In the bathroom, she continues damage control, trying to stop the crying, the erratic breathing, the screeching banshee of thoughts that attacks her mind. The bathroom amplifies every hitch in her breathing, every sob from her chest, and every crinkling of paper towels, making her afraid that someone would find her. She didn’t want anyone to see her in such a pathetic state. She didn’t want anyone’s pity or sympathy.
The bell for the end of class rings. The sound of students swells as they move in and out of the hallway. Soon, the bell for the next class rings. Silence soon blankets the hallway and her heart as she stares at the red bathroom stall door.
She unlocks the door and walks to the mirror, looking at the stranger in the reflection. Who is this girl? When did she become like this? Why is she like this?
I don’t know her. I don’t know how to help her. I don’t know what she needed. She seems so foreign, distant, lost. I turn away from the girl in the mirror and leave the bathroom, fearful of the hollow emptiness that rang echoes of an elegy.
I walk outside to breathe in the chilly air, calming my heart of its shaky rhythm. I stop. I close my eyes, letting the streams of sunlight caress my dried cheeks. But I feel rattled, unstable. Fragile enough to break down if I walk back to class as if everything is normal, seamless, natural.
I take the opposite direction and nervously walk to the main office, realizing that I am officially skipping class for the first time.

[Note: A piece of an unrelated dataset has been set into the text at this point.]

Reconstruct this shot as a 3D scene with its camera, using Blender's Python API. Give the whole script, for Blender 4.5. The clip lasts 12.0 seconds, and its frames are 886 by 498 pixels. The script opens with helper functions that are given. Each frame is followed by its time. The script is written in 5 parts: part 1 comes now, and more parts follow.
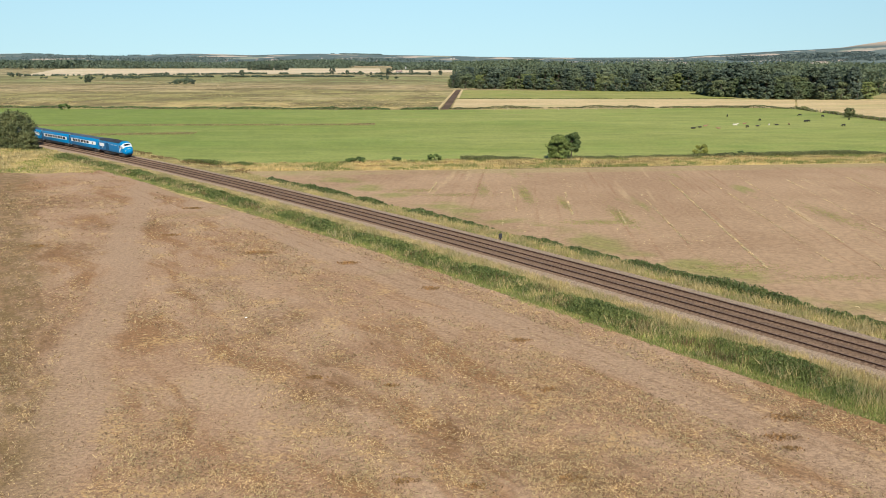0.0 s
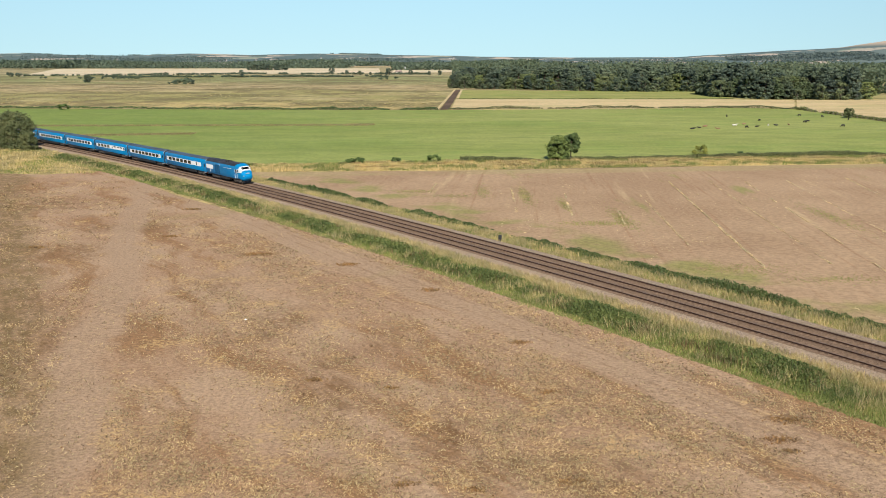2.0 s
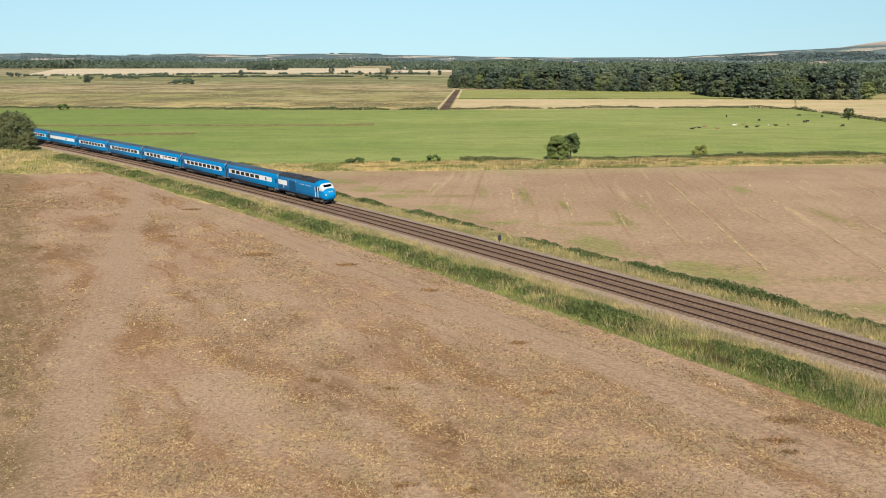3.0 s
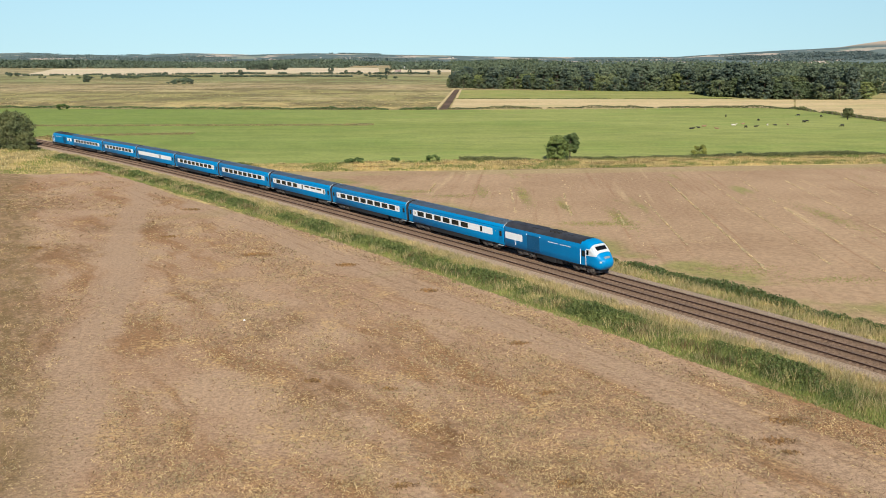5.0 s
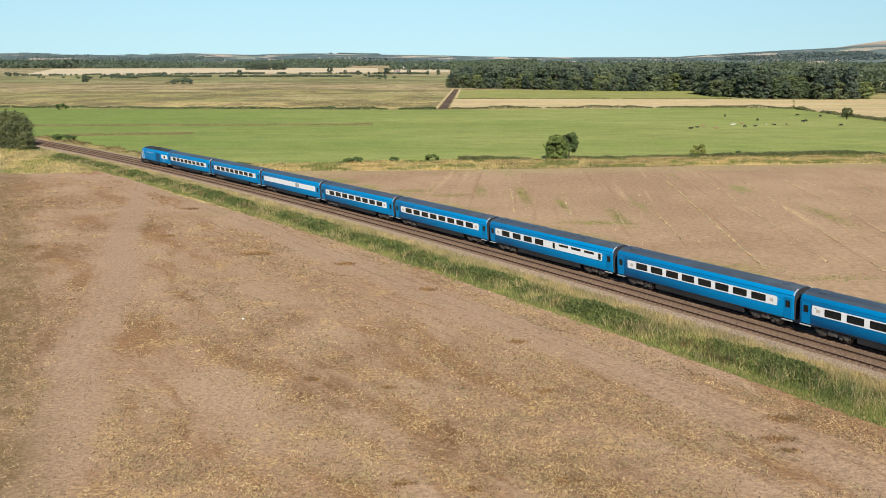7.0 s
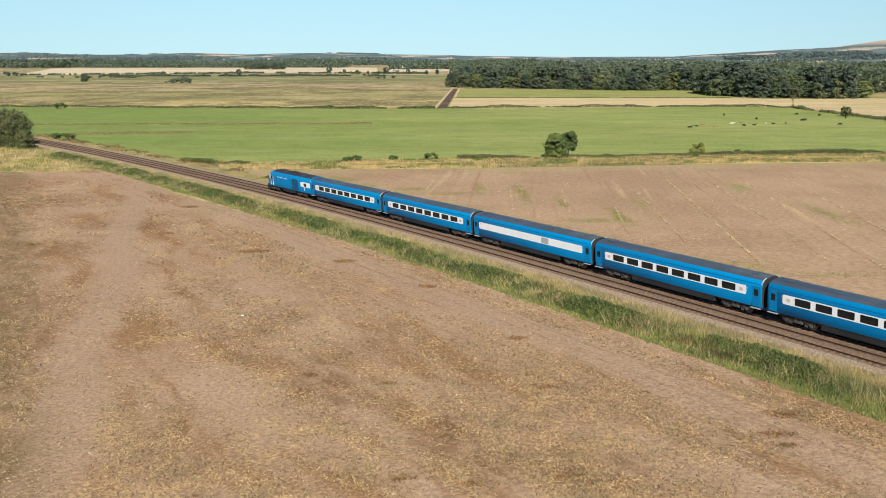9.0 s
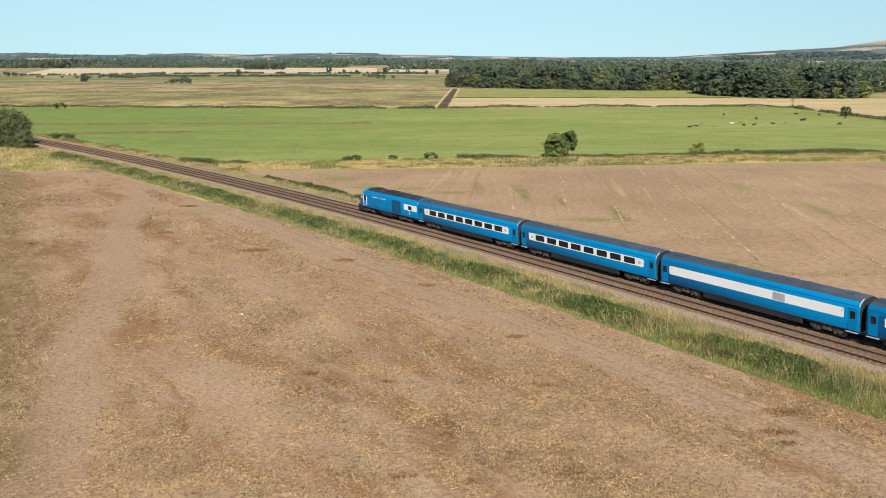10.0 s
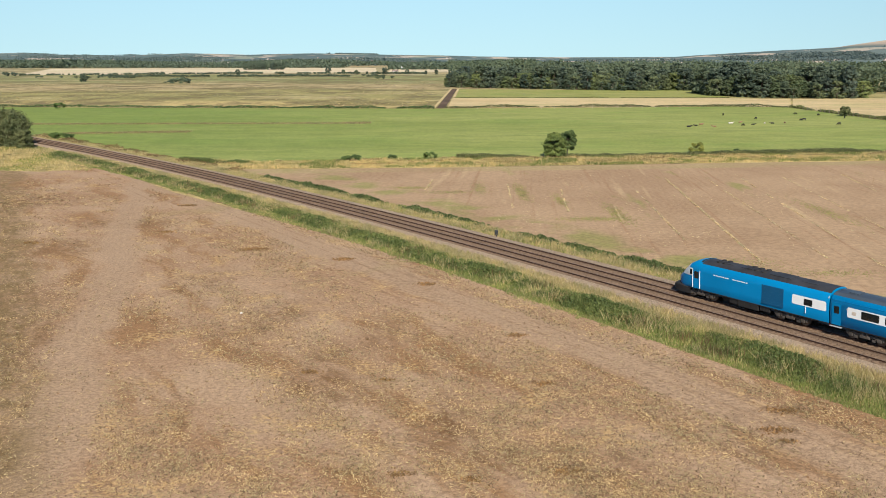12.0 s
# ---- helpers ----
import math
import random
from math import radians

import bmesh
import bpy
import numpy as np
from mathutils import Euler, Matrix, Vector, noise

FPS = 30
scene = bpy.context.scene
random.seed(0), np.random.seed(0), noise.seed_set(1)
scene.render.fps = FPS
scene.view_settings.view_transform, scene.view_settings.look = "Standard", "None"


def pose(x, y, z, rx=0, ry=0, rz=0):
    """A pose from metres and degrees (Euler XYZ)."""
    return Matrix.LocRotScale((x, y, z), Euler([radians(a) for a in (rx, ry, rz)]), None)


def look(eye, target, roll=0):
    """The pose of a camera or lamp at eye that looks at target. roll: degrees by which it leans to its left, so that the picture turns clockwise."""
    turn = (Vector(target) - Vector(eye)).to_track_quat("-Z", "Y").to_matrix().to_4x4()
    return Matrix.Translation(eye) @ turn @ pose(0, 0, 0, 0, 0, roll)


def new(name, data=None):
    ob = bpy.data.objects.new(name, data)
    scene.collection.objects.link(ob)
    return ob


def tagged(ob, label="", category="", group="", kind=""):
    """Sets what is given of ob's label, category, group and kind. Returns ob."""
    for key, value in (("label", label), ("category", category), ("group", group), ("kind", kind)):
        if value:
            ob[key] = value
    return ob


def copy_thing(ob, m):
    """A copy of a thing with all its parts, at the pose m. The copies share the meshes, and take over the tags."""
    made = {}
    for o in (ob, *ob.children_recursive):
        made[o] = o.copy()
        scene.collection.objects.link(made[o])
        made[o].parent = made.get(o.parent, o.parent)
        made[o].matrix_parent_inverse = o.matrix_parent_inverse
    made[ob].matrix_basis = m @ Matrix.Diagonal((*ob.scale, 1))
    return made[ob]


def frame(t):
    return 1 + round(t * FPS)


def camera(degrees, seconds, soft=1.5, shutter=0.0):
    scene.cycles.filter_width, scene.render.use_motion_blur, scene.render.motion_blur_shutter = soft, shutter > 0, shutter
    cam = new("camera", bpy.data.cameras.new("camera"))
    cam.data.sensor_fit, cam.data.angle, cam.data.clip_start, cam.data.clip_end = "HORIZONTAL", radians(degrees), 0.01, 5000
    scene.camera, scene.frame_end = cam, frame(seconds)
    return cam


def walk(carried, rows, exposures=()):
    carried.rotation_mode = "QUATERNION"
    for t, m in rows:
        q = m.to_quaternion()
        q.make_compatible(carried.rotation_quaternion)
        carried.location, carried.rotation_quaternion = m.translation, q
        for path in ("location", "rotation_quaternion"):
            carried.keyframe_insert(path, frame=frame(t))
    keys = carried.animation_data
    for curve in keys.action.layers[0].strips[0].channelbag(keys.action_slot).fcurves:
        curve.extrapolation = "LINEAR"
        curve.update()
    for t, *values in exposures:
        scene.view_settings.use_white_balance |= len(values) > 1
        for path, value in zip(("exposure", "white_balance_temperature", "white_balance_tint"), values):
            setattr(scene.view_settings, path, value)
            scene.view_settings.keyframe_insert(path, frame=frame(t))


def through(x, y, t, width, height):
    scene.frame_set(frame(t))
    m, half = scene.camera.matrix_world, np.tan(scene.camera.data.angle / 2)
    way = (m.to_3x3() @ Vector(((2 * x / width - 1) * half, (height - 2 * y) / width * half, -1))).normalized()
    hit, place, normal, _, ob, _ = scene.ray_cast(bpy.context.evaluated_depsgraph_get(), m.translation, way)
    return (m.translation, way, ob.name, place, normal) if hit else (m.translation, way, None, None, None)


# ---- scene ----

# ---- camera and its path: a drone that hovers and drifts a little ----
cam = camera(50.85, 12.0, soft=0.95)
PATH = [  # seconds, x, y, z, yaw to the right, tilt down (degrees)
    (0.0, -0.02, -0.09, 24.07, -0.092, 11.677), (1.5, -0.05, -0.10, 24.25, -0.065, 11.688),
    (3.0, -0.01, -0.02, 24.31, -0.050, 11.690), (5.5, 0.0, 0.0, 24.36, 0.0, 11.709),
    (7.0, 0.02, 0.03, 24.20, 0.038, 11.702), (9.0, 0.01, -0.05, 23.92, 0.090, 11.720),
    (10.5, 0.03, 0.02, 23.68, 0.112, 11.697), (12.0, 0.02, 0.0, 23.61, 0.145, 11.694)]
walk(cam, [(t, pose(x, y, z, 90 - tilt, 0, -yaw)) for t, x, y, z, yaw, tilt in PATH])

# ---- light: afternoon sun behind the camera, clear sky ----
SUN_EL, SUN_DIR = 38.0, Vector((0.10, -0.995, 0)).normalized()
world = bpy.data.worlds.new("sky")
scene.world = world
world.use_nodes = True
wn = world.node_tree.nodes
sky = wn.new("ShaderNodeTexSky")
sky.sky_type, sky.sun_disc = "NISHITA", False
sky.sun_elevation, sky.sun_rotation = radians(SUN_EL), radians(180 - 6)
sky.air_density, sky.dust_density, sky.ozone_density, sky.altitude = 0.8, 0.0, 4.2, 30
view = wn.new("ShaderNodeTexCoord")                  # a thin even haze: the sky pales little towards the horizon
split, joined = wn.new("ShaderNodeSeparateXYZ"), wn.new("ShaderNodeCombineXYZ")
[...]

I knock on my counselor’s open door to let him know I’m here. He looks at me, slightly surprised, but welcomes me in. I joke with him about how I’m skipping class for the first time and laugh. That laugh breaks off, a rock thrown off a cliff and plunging into a chasm. I break down for the second time that day, for the third time in a two day period. After using an entire tissue box, staying for an extra period, and having my belongings dropped off to the office, I enter back into the real world, my face neutral except for my puffy, red eyes. For the rest of the school day, a few of my friends ask me if I’m okay, that they heard about my exit. The way they make it sound dramatic surprises me; the abnormality for them was a coherent piece of my life.
The next day, I don’t come to school because of a field trip for a science competition, which I’m thankful for. I don’t know what I would tell the teacher. Hell, I don’t even know what to tell myself. That doesn’t last for long, and I go back to class. I think that my episode will go by unnoticed and am immensely grateful as the bell for the end of class rings. Then, my teacher asks me to stay after class out loud. I freeze, running through the different scenarios of what he could say to me.
None of the scenarios include a scene where he coldly asks me if I have anything to say for myself. I quietly tell him that I don’t. He’s incredulous and angry. He tells me how I openly disrespected him, how I had no consideration for him, how concerned he was as he sent students out to find where I disappeared to, how inconsiderate it was that I couldn’t let him know about my situation, how he would write me up for a referral which would go on my permanent record (which means I would have to explain to the colleges that I applied to why I have a disciplinary record) except for the fact that I’m Jaewon Moon, how if it was anyone else, he wouldn’t show mercy, how this conversation will not be brought up again or mentioned to anyone. I silently take this in, express my sincerest apologies of how I should’ve contacted him earlier, promise how this won’t happen again.
“I’m Jaewon Moon.” What does that mean, to be me? There were so many high expectations for me; people thought I was on a pedestal and I was not. I couldn’t bear all the responsibility anymore. It was so much, and it was overwhelming and daunting and scary. Someone told me a few days ago that I’m a mystery. I find that fascinating, because I’m just about as average as you get.
Audre Lorde stated that “caring for myself is not self-indulgence, it is self-preservation, and that is an act of political warfare,” which continues to resonate with me deeply after addressing my state of mental health during my senior year. Self-care is a radical act in a world that frames selflessness in a particularly moralistic framework and in a dichotomy where the other option, selfishness, is a moral evil because producing emotional and physical labor is important for a system that thrives off of exploited, exhausted, micromanaged bodies. Rejecting the dichotomy, prioritizing myself gives me time to heal and to recollect. I had this plate that was overflowing, and I’ve realized that it was partly my fault because my personality was always being the first to volunteer, always trying to help, always trying to do, and I needed to learn to step back, to take care of myself first. Listening to music. Not going out to every event that’s happening. Doing my laundry and cleaning my room. Not taking responsibility for every task in group activities. Learning to say no more. This way, I can give back to the communities that I care about and dedicate myself to with more strength and power.